Both the patrimonial chamber and the cantonal court, on appeal by the client, uphold the bank’s claim. According to the cantonal courts, the client accepted the e-forex contract, which allows the bank not to execute a stop-loss order under certain market conditions (art. 4.13/iv. of the contract) and this contractual clause is not unfair within the meaning of art. 8 LCD (HC/2020/857).

In his appeal to the Federal Court, the client argued in particular (1) that he had never accepted the e-forex contract, (2) that his stop-loss order should have been executed before the bank suspended trading and (3) that clause 4.13/iv. of the contract was null and void because it was contrary to art. 8 LCD.

Regarding the first aspect, the bank provided the experts with an extract from the computer code relating to the verification of acceptance of the 13 chapters of the contractual clauses.
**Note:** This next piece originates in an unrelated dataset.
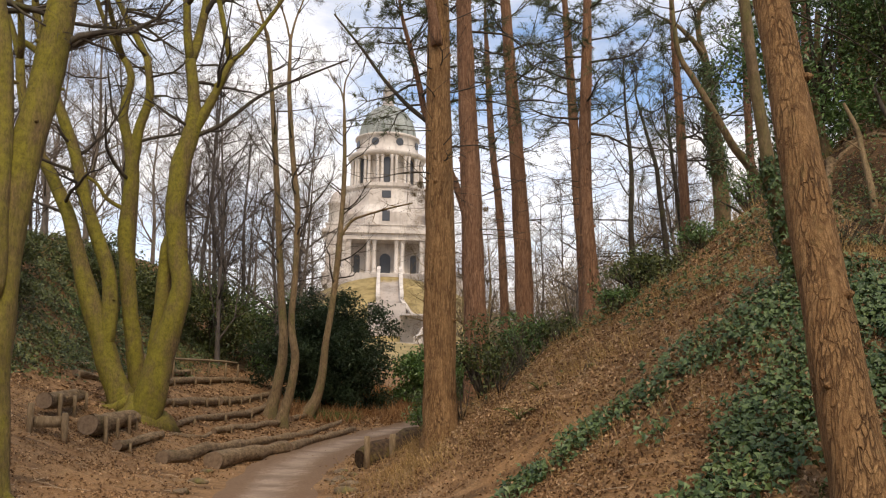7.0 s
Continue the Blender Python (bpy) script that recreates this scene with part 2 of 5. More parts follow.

On this basis, the expert report found that access to the bank’s computer platform could not be gained without the user first accepting the e-forex contract by registering on the platform.

The Federal Court emphasises that some slight doubts may remain even when strict proof is required. In the case in point, even if the expert appraisal of the computerised conclusion of the contract did not relate to the specific case, the Federal Court considers the finding of the client’s acceptance of the e-forex contract to be free of arbitrariness.

Regarding the client’s complaint about the non-execution of his stop-loss order before the market became illiquid, the Federal Court conducted a detailed examination of the expert report. It emphasised the distinction between the triggering of the order, which occurs at the earliest when the threshold is crossed, and its execution, which is necessarily deferred. The execution of the order at the indicated threshold is therefore not guaranteed.

In this case, the last tradable quote (before the CHF/EUR market became illiquid) was higher than the client’s stop-loss order. The bank was therefore right not to execute this order before the suspension of the market due to its illiquidity.

Finally, in a last complaint, the client maintains that clause 4.13/iv. of the e-forex contract would be null and void due to art. 8 LCD. This provision stipulates the following :

‘A person acts unfairly if, in particular, they use general terms and conditions which, contrary to the rules of good faith, provide, to the detriment of the consumer, a notable and unjustified imbalance between the rights and obligations arising from the contract.’

There is a doctrinal controversy as to the interpretation of the term ‘consumer’. One school of thought favours a restrictive interpretation, namely that this term refers only to everyday consumer services. Another school of thought, on the contrary, advocates a broader interpretation, according to the purpose of the standard and the systematic nature of the law. The notion of consumer would then not be restricted to everyday consumer services.

The Federal Court recognises ‘a certain consistency’ in this second trend. That being said, it expressly leaves this ‘delicate question’ open. Indeed, even if this provision were to apply, clause 4.13/iv. would not be null and void. In particular, the fact that the risk of the illiquid market is assumed by the customer, and not by the bank, does not allow for the conclusion that there is a ‘significant and unjustified disproportion’ within the meaning of art. 8 LCD. The Federal Court even seems to go in the opposite direction :

‘The customer who, through foreign exchange transactions, can obtain dizzying profits must also assume the proportional risks inherent in this form of poker.’

The Federal Court therefore rejected the client’s appeal.

This judgement merits two brief remarks.

Firstly, it is interesting to note that the bank seems to have proven the conclusion of the contract thanks to its computer code, and not by proving the conclusion of the contract in casu.

Secondly, the Federal Court is moving towards a broad interpretation of the concept of consumer, contrary to the assessment adopted by the Vaud Cantonal Court. This allows bank customers to retain a glimmer of hope against general terms and conditions that impose more and more obligations on them.